Yum China has a sophisticated site-selection process, including state-of-the-art mapping tools and more-flexible go-to-market restaurant and drive-thru buildout strategies, which should facilitate its unit expansion opportunities in the region. We also believe these site-selection tools--in addition to strong relationships with lenders and real estate developers--will be critical when Yum China looks to be more aggressive with subfranchising, something that we expect to become more pronounced over the next 10 years (we believe franchise locations could represent as much as 20% of Yum China's total locations, compared with 9% today). We believe this move will help to drive consolidated segment operating margins to the mid- to high teens over the next several years.

With Yum China's ambitious unit growth plans, staffing (and, by extension, wage growth) can be an issue. However, we believe the company's personnel-development capabilities in China are second to none, promoting a culture where new hires work side by side with experienced ones in established outlets once trained, before moving to new locations. We believe the benefits of Yum China's personnel-development functions are twofold: (1) teaching employees how to interact with customers--an often-overlooked quality among quick-service restaurant operators--thus improving the guest experience; and (2) grooming a pipeline of potential managerial and executive talent. We believe these strengths would take significant time and capital for other restaurant competitors to replicate.

The popularity of online marketplaces has changed the complexion of China's retail real estate landscape, much as it has in many developed markets. Traditional anchor retail has seen a decline, and restaurant chains are filling the void. Additionally, the rise of upper-middle-class and affluent consumers has created a new class of willing entrepreneurs and restaurant franchisees; when coupled with an increase in available capital, this has prompted an increase in conventional franchising agreements in the region, something that hadn't existed until just a few years ago.

While the number of restaurant locations is on the rise in China--the number of chain “catering” locations increased just over 14% per year between 2004 and 2014, according to China's Ministry of Commerce--we've also seen consolidation in the industry, with the top 10 chains in China operating roughly 2.5 times as many restaurant locations in 2015 (24,400) as they operated a decade ago (approximately 10,800). Consolidation and the increased economies of scale that follow for industry leaders typically lead to greater price competition, and we expect this to continue in the years to come as China's consumers remain value-conscious amid uneven macroeconomic conditions. That said, we like Yum's chances for outperformance during a period of heightened price competition, given its meaningful supply chain advantages as well as the marketing, value proposition, and digital enhancement corrective measures.

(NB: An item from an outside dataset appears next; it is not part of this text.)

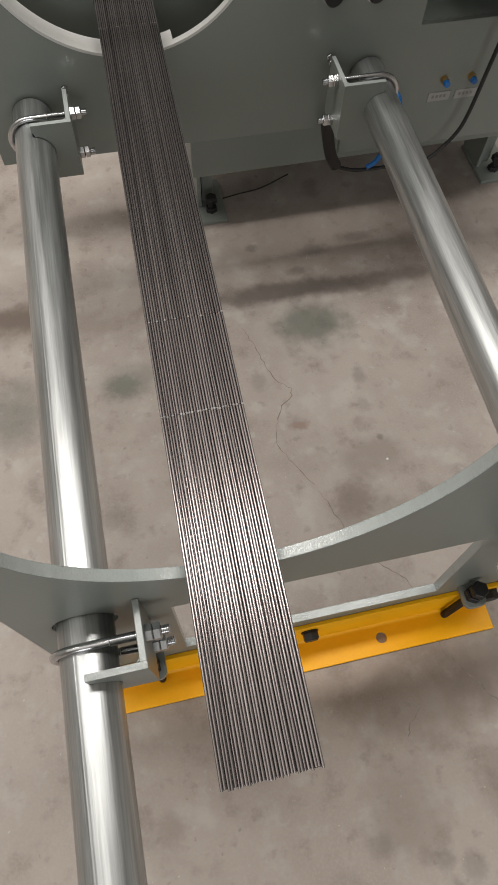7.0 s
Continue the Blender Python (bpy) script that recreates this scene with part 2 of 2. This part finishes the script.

Although Yum China faces potential executional and operational risks after the spin-off, as a stand-alone company it boasts a compelling long-term growth story that will be enhanced by its debt-free capital structure and management's ability to focus on growth and operational improvements. Although Yum China has $964 million in cash and equivalents as of December 2016 and we expect it to remain debt-free for the foreseeable future, we've assumed a slightly higher weighted average cost of capital assumption than for the stand-alone Yum Brands, derived solely from our 9% cost of equity assumption (the rate Morningstar assigns to all companies with an average systematic risk profile). Over a longer horizon, as the new Yum China board meets and refines its capital priorities, we would not be surprised to see the company add leverage by tapping the capital markets in both the United States and China, which could be used to finance unit expansion and remodeling activity, repurchase shares, or initiate a dividend.